3.63 対話インターフェース回避〜UNIX哲学8〜
ソフトウェア同士の会話は人間ではなくソフトウェア中心で考え、人間との対話を極力減らそうということ。
対話的インターフェースはコマンドインタプリンタの上位に立ち、ユーザと対話するスタイルのインターフェースで以下の問題が発生する。
- ソフトウェアごとの独自の対話方法を覚えなければならない
- ソフトウェア同士が対話できなくなる
- 待ち時間が長くなる
- 入力部分の解析コードが大きく、醜くなる
- 「大は美なり」的なアプローチになる
- 機能選択の「メニュー」
対策
対話型インターフェースは初心者向けのもので、ソフトウェア同士の会話は基本的にはソフトウェアを中心に考える。
3.64 フィルタ化〜UNIX哲学9〜
ソフトウェアはフィルタとして設計するべきだということ。
フィルタとは入力ストリームをデータとして受け取り、何らかの加工を施し、加工したデータを出力ストリームに送り出すこと。
対応
データ入力には標準入力を使用し、出力には標準出力を用いる。
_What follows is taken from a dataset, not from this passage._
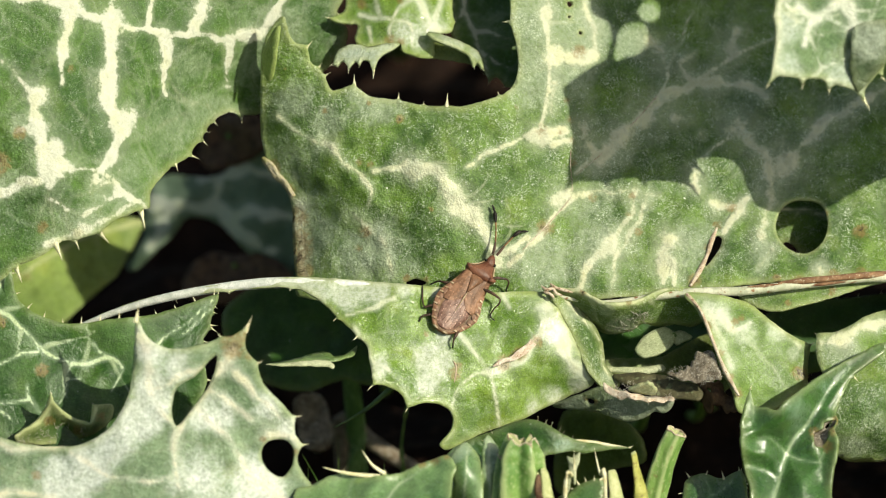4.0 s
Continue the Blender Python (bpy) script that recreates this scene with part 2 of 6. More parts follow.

またエラー情報には標準エラー出力を用いる。
3.65 UNIX哲学が持つその他の小定理
- 環境カスタマイズ
- ユーザが好みに応じて自分で環境を調整できるようにする。
- 軽薄短小カーネル
- UNIXはOSのカーネルの肥大化を拒絶する。
- OSのカーネルにアプリケーションを組み込むとコンテキストスイッチが減らせる。
- 一方で、カーネルのプログラマしか保守できないようになる問題が生まれる。
- 小文字使用
- 命名は小文字を使い、かつ簡潔にする。
- 森林保護
- 紙のファイルにあるデータは「操作」できない。
- すべてのテキストファイルをコンピュータに保存する。
- 沈黙は金
- 極力表示出力を抑えるようにする。
- 無意味なエラーメッセージ(ファイルが見つかりません)などで必要な情報が埋もれないようにする。(UNIXではlsでファイルがなくても何も表示されない。)
- 並列思考
- CPUをできるだけ忙しく働かせる。
- そのために仕事を小さく分割して、それらを同時に実行する。
- 部品コラボレーション
- 大規模な単体型のソフトウェアより小さな部品を集めたソフトウェアを作るべき。
- 柔軟性に優れ、保守がしやすく、実行時の必要リソースも小さく抑えられ得る。
- 90パーセント解
- 対象ユーザーの90%が満足する解を目指す。
- 残りの10%は自分でどうにかしてもらおうとするスタンス。
- 10%の問題とは問題の中でもコストや時間がかかったり、プログラミングしにくい部分。
- 劣るが優る
- 高品質ではないが効率的なシステムが生き残るという考え方。